Quote verbatim everything from the line containing "from mathutils import" down to the line containing "what is given", with both of those lines included and no others.

>>>>

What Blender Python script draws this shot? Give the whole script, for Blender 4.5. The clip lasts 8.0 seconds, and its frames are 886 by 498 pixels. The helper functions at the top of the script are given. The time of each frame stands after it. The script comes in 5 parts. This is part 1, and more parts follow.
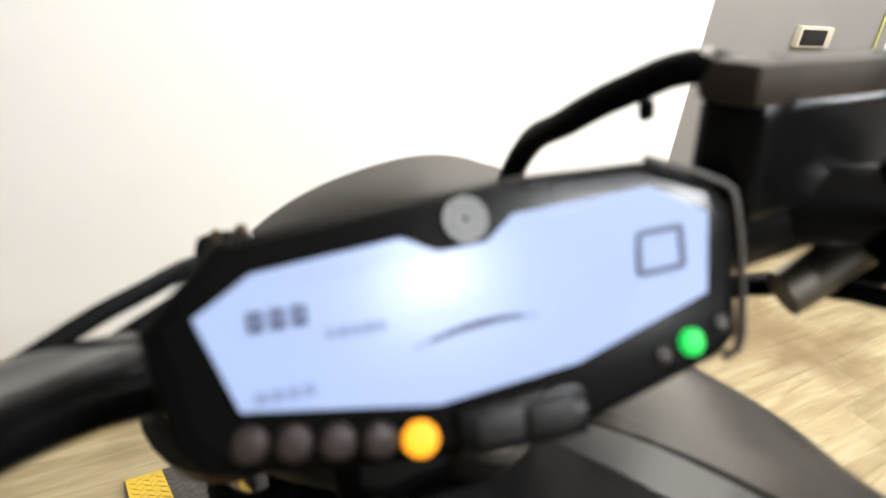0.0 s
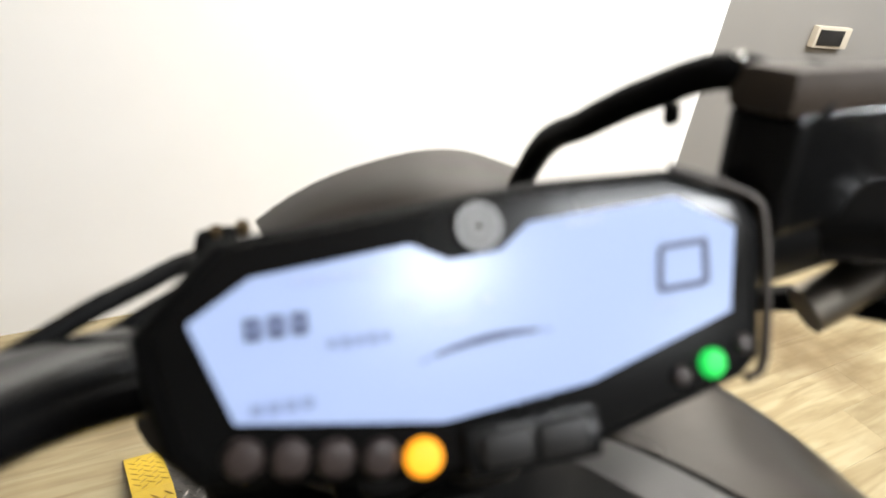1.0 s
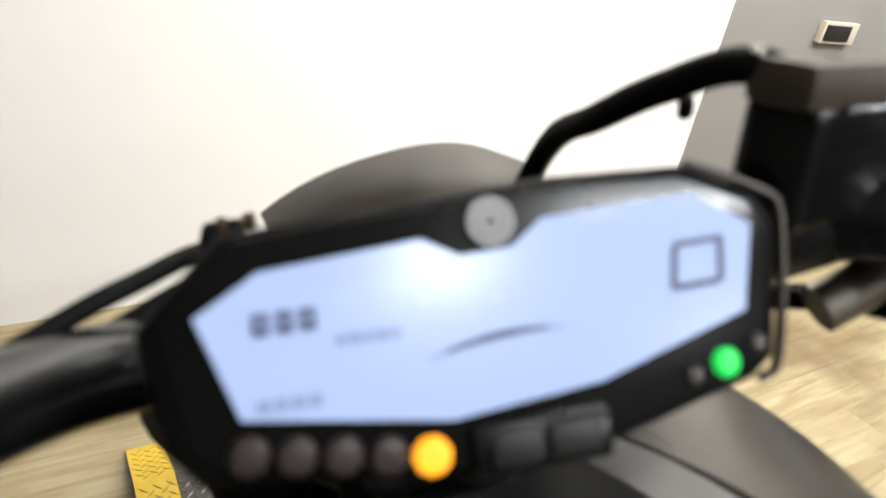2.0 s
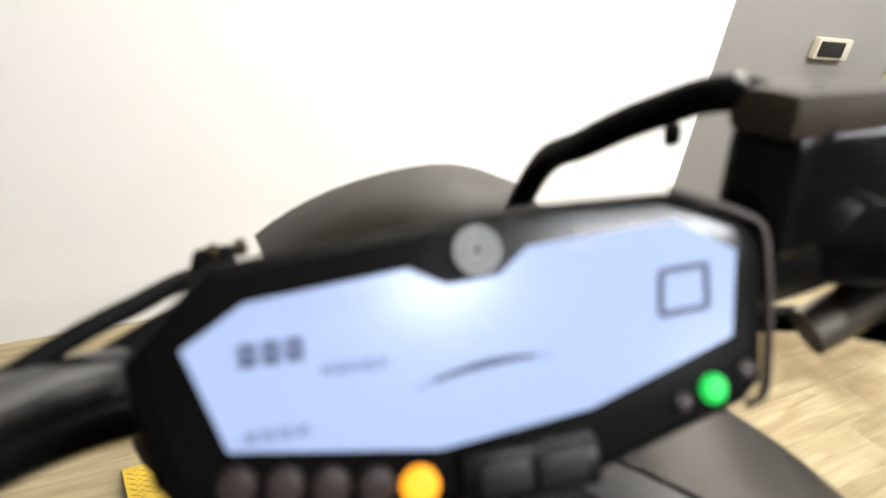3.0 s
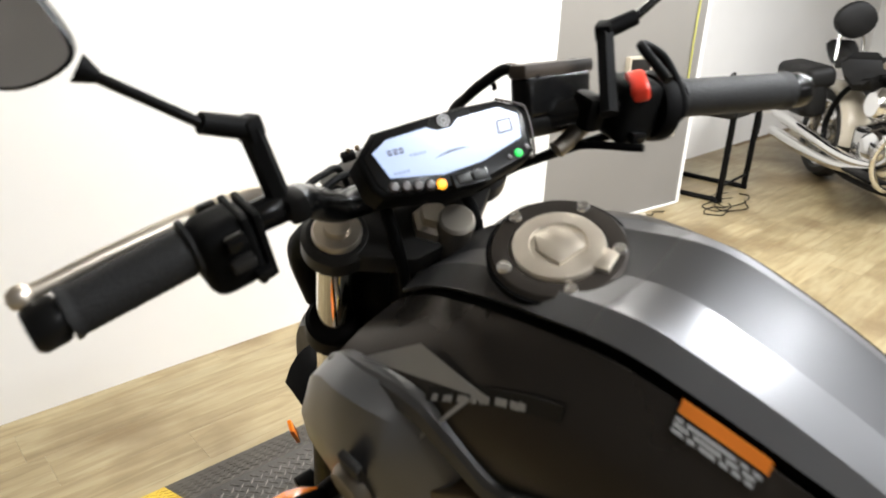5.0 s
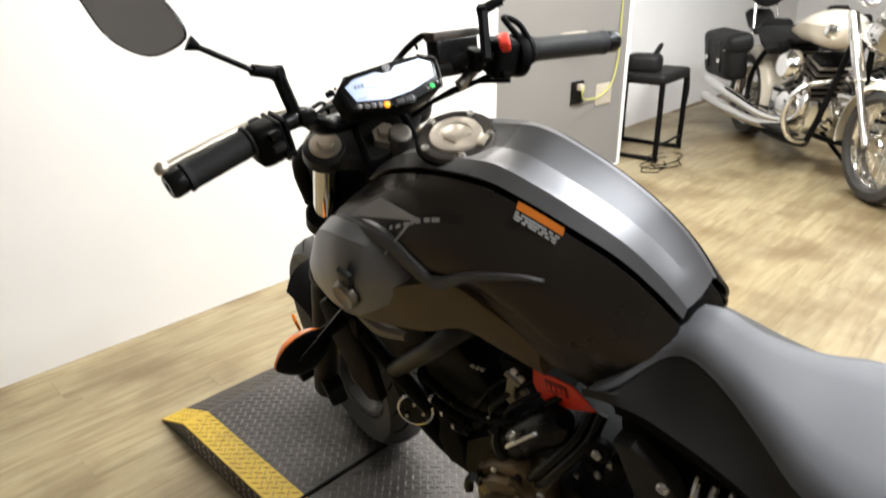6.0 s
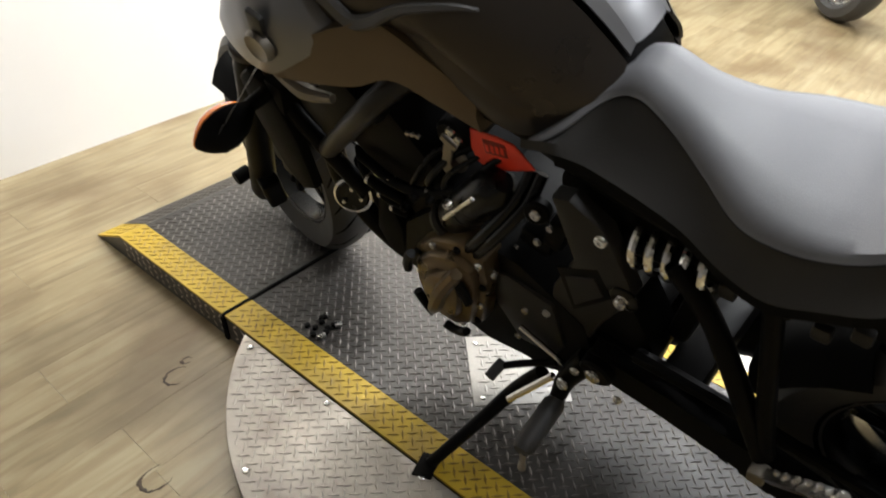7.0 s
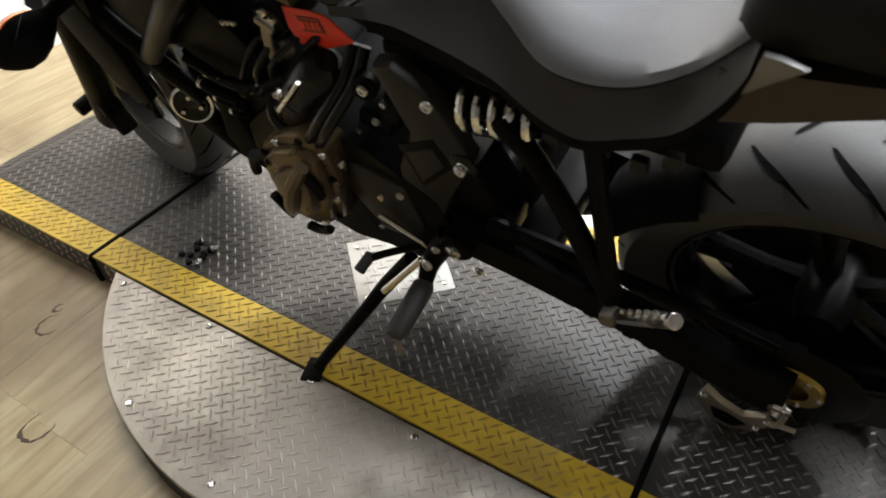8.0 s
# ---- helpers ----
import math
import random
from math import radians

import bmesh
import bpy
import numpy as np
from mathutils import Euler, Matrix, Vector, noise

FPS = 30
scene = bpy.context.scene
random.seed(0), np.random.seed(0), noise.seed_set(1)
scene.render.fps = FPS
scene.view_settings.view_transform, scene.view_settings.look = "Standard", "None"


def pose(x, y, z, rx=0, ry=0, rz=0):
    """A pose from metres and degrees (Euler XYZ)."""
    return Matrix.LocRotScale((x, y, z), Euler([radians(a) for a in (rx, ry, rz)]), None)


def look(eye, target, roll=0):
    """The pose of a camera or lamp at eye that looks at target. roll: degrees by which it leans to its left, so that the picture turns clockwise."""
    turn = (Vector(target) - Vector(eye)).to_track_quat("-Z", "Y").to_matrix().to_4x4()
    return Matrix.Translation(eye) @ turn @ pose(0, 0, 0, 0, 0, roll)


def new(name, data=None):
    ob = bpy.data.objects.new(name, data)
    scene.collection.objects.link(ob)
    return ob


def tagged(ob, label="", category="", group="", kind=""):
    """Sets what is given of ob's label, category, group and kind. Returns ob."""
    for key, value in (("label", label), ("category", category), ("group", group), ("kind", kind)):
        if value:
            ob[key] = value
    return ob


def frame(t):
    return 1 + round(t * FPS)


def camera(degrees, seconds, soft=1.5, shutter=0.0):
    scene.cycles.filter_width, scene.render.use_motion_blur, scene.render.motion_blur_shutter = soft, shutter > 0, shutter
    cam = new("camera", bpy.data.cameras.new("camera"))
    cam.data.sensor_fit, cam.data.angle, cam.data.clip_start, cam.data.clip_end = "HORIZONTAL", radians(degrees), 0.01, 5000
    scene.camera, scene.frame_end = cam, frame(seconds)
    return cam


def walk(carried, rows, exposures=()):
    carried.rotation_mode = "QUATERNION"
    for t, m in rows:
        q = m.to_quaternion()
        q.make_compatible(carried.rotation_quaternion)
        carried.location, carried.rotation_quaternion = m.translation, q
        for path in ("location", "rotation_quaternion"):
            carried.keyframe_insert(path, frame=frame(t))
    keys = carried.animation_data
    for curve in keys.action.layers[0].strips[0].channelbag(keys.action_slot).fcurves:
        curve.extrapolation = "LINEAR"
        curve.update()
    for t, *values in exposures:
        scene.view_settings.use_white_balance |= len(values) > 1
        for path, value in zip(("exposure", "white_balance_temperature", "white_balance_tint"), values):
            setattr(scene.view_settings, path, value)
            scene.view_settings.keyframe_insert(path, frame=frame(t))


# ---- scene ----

<<<<

**Exercise output:**
from mathutils import Euler, Matrix, Vector, noise

FPS = 30
scene = bpy.context.scene
random.seed(0), np.random.seed(0), noise.seed_set(1)
scene.render.fps = FPS
scene.view_settings.view_transform, scene.view_settings.look = "Standard", "None"


def pose(x, y, z, rx=0, ry=0, rz=0):
    """A pose from metres and degrees (Euler XYZ)."""
    return Matrix.LocRotScale((x, y, z), Euler([radians(a) for a in (rx, ry, rz)]), None)


def look(eye, target, roll=0):
    """The pose of a camera or lamp at eye that looks at target. roll: degrees by which it leans to its left, so that the picture turns clockwise."""
    turn = (Vector(target) - Vector(eye)).to_track_quat("-Z", "Y").to_matrix().to_4x4()
    return Matrix.Translation(eye) @ turn @ pose(0, 0, 0, 0, 0, roll)


def new(name, data=None):
    ob = bpy.data.objects.new(name, data)
    scene.collection.objects.link(ob)
    return ob


def tagged(ob, label="", category="", group="", kind=""):
    """Sets what is given of ob's label, category, group and kind. Returns ob."""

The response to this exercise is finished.